>> BEGIN GIVEN INFORMATION

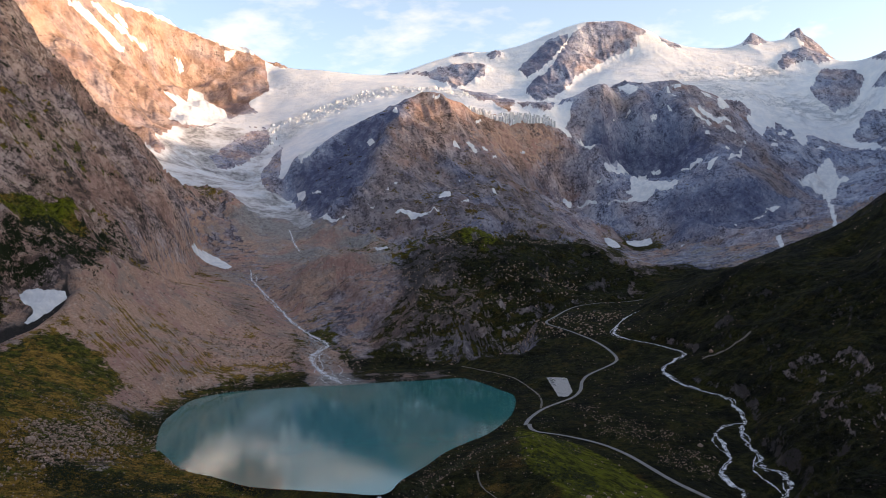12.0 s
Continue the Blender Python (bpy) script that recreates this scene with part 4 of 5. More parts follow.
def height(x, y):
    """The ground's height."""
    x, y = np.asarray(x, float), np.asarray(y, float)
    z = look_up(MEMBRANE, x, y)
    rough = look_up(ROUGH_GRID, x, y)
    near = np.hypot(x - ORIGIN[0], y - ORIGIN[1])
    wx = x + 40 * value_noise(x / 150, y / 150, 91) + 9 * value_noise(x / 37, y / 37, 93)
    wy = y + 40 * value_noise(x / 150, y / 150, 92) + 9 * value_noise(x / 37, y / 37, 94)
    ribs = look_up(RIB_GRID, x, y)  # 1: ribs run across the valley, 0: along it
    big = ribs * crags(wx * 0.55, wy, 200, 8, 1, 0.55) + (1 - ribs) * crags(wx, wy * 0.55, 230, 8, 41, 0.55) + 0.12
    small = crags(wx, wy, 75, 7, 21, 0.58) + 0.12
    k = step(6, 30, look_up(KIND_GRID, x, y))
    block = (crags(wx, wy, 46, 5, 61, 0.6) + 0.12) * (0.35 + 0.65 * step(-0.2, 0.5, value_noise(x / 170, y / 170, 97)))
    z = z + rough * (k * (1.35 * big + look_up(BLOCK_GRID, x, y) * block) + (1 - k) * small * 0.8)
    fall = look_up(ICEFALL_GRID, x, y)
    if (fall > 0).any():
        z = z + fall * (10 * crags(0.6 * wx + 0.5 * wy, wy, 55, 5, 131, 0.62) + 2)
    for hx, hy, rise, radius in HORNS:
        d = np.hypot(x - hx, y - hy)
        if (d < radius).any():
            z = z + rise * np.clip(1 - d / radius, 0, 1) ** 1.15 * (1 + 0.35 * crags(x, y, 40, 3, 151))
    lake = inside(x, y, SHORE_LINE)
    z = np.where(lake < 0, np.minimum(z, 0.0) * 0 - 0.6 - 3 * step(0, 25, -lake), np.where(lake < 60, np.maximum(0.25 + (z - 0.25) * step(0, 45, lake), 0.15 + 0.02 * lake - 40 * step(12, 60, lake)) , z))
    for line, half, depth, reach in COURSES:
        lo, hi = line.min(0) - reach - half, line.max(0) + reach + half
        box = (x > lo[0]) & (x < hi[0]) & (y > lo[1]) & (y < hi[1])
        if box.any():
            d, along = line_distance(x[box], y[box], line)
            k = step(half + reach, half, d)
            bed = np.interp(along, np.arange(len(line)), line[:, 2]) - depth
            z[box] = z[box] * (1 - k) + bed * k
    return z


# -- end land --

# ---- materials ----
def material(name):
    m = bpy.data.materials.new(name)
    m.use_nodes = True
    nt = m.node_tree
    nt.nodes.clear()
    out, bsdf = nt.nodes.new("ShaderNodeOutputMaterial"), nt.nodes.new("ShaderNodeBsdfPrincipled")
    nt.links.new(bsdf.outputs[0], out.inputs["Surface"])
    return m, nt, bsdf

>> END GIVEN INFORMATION

● **YOUR GOAL**:
Restate the entire listing word for word, excluding pictures.

● **RESULT FOR THIS EXERCISE**:
12.0 s
Continue the Blender Python (bpy) script that recreates this scene with part 4 of 5. More parts follow.
def height(x, y):
    """The ground's height."""
    x, y = np.asarray(x, float), np.asarray(y, float)
    z = look_up(MEMBRANE, x, y)
    rough = look_up(ROUGH_GRID, x, y)
    near = np.hypot(x - ORIGIN[0], y - ORIGIN[1])
    wx = x + 40 * value_noise(x / 150, y / 150, 91) + 9 * value_noise(x / 37, y / 37, 93)
    wy = y + 40 * value_noise(x / 150, y / 150, 92) + 9 * value_noise(x / 37, y / 37, 94)
    ribs = look_up(RIB_GRID, x, y)  # 1: ribs run across the valley, 0: along it
    big = ribs * crags(wx * 0.55, wy, 200, 8, 1, 0.55) + (1 - ribs) * crags(wx, wy * 0.55, 230, 8, 41, 0.55) + 0.12
    small = crags(wx, wy, 75, 7, 21, 0.58) + 0.12
    k = step(6, 30, look_up(KIND_GRID, x, y))
    block = (crags(wx, wy, 46, 5, 61, 0.6) + 0.12) * (0.35 + 0.65 * step(-0.2, 0.5, value_noise(x / 170, y / 170, 97)))
    z = z + rough * (k * (1.35 * big + look_up(BLOCK_GRID, x, y) * block) + (1 - k) * small * 0.8)
    fall = look_up(ICEFALL_GRID, x, y)
    if (fall > 0).any():
        z = z + fall * (10 * crags(0.6 * wx + 0.5 * wy, wy, 55, 5, 131, 0.62) + 2)
    for hx, hy, rise, radius in HORNS:
        d = np.hypot(x - hx, y - hy)
        if (d < radius).any():
            z = z + rise * np.clip(1 - d / radius, 0, 1) ** 1.15 * (1 + 0.35 * crags(x, y, 40, 3, 151))
    lake = inside(x, y, SHORE_LINE)
    z = np.where(lake < 0, np.minimum(z, 0.0) * 0 - 0.6 - 3 * step(0, 25, -lake), np.where(lake < 60, np.maximum(0.25 + (z - 0.25) * step(0, 45, lake), 0.15 + 0.02 * lake - 40 * step(12, 60, lake)) , z))
    for line, half, depth, reach in COURSES:
        lo, hi = line.min(0) - reach - half, line.max(0) + reach + half
        box = (x > lo[0]) & (x < hi[0]) & (y > lo[1]) & (y < hi[1])
        if box.any():
            d, along = line_distance(x[box], y[box], line)
            k = step(half + reach, half, d)
            bed = np.interp(along, np.arange(len(line)), line[:, 2]) - depth
            z[box] = z[box] * (1 - k) + bed * k
    return z


# -- end land --

# ---- materials ----
def material(name):
    m = bpy.data.materials.new(name)
    m.use_nodes = True
    nt = m.node_tree
    nt.nodes.clear()
    out, bsdf = nt.nodes.new("ShaderNodeOutputMaterial"), nt.nodes.new("ShaderNodeBsdfPrincipled")
    nt.links.new(bsdf.outputs[0], out.inputs["Surface"])
    return m, nt, bsdf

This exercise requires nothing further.